In this problem the contestant is asked to solve a variant of the Nim game (whose description can be found online). Rather than piles and objects, the game here is played with classes and students. Moreover, the players are ”polite” – they never take more students than in the previous turn, and never take more than K students in a turn. The solutions to the various subtasks follow.

3.1 Subtask 1

When K = 1, each player takes one student each turn. The classes are irrelevant, all that matters is the total number of students. If it is even, the second player wins, otherwise the first player wins. It is worth noting that the sum overflows the int data type.

3.2 Subtask 2

In this subtask, a brute-force solution is awarded points. Create a function wins(v) that returns 1 if and only if a player wins if starting from a sequence of classes of sizes 4described in vector v. Make the function memoize its results. When calculating a result, simply try all possible moves, and use wins recursively – if there exists a move that leads to a losing state, then the initial state is winning; otherwise, it is not. It can be proved that, if the answers are memoized, at most ~2^N~ of them must be calculated.

3.3 Subtask 3

A better brute-force solution is needed here. Create an array ~d[i_1][i_2][i_3][i_4][i_5]~. This will be 1 if and only if, starting from a state with ~i_j~ classes of size ~j~ (for ~j = 1, 2, 3, 4, 5~), the player who moves first wins. Initialise this array so that each index is between ~0~ and ~10~ (it thus has ~10^5~ total entries). Calculate this array recursively similarly to the previous subtask, by simulating all possible moves, and checking if a losing state can be reached. When answering a query, look up the solution in the array.

3.4 Subtask 4

Here, N = 1. Suppose that K = 1. Then the solution is determined by the parity of the number of students (like in subtask 1). Otherwise, suppose there are an odd number of students. Then, if the first player takes one student, the second is forced to take one also, and so on – and the first player wins. So we know how to solve the problem if K = 1 or N is odd. Now, what if K > 1 and N is even?

Suppose this is the case, and note that the player who selects an odd number will certainly lose (since the opponent is given a state where there are an odd number of students, and thus can select one student, and win). So we can consider that both players only make even moves, and ”give up” instead of playing an odd move. But, then we can just divide K and the size of the lone class by 2, and reach an equivalent game state!

This observation completes the solution.
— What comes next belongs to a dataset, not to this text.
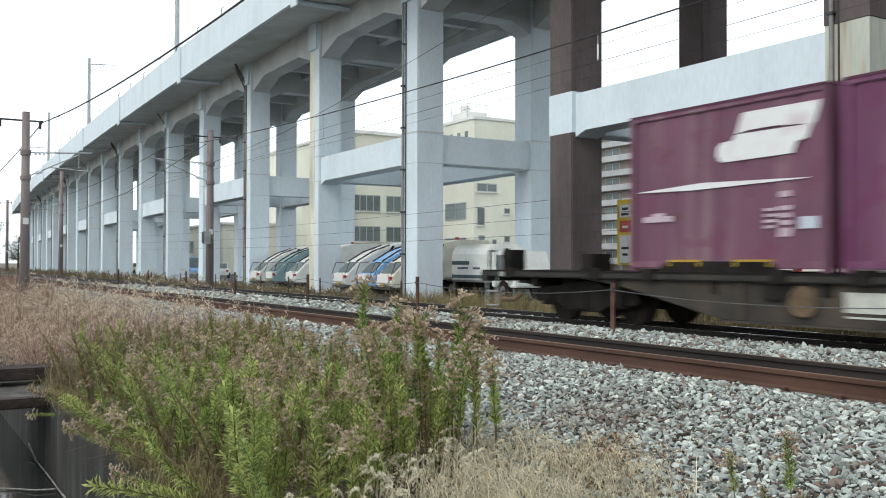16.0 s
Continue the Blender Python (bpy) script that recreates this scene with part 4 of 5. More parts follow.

Simply continue to divide the class size and K by two until either the class size becomes odd, or K becomes 1, at which point the problem can be easily solved.

3.5 Subtask 5 + 6 + 7

As before, if K is one then the game is solved, and if the total number of students is odd, the game is also solved. So suppose K is not one and there are an even number of students. The key observation is that we can divide all class sizes by two (ignoring the remainder) without changing the winner of the game (since the only case in which that remainder will be relevant is if an odd move is made, in which case the game is decided). So adapt the solution from the previous subtask, dividing K and all class sizes by two, until either their sum is odd, or K is one.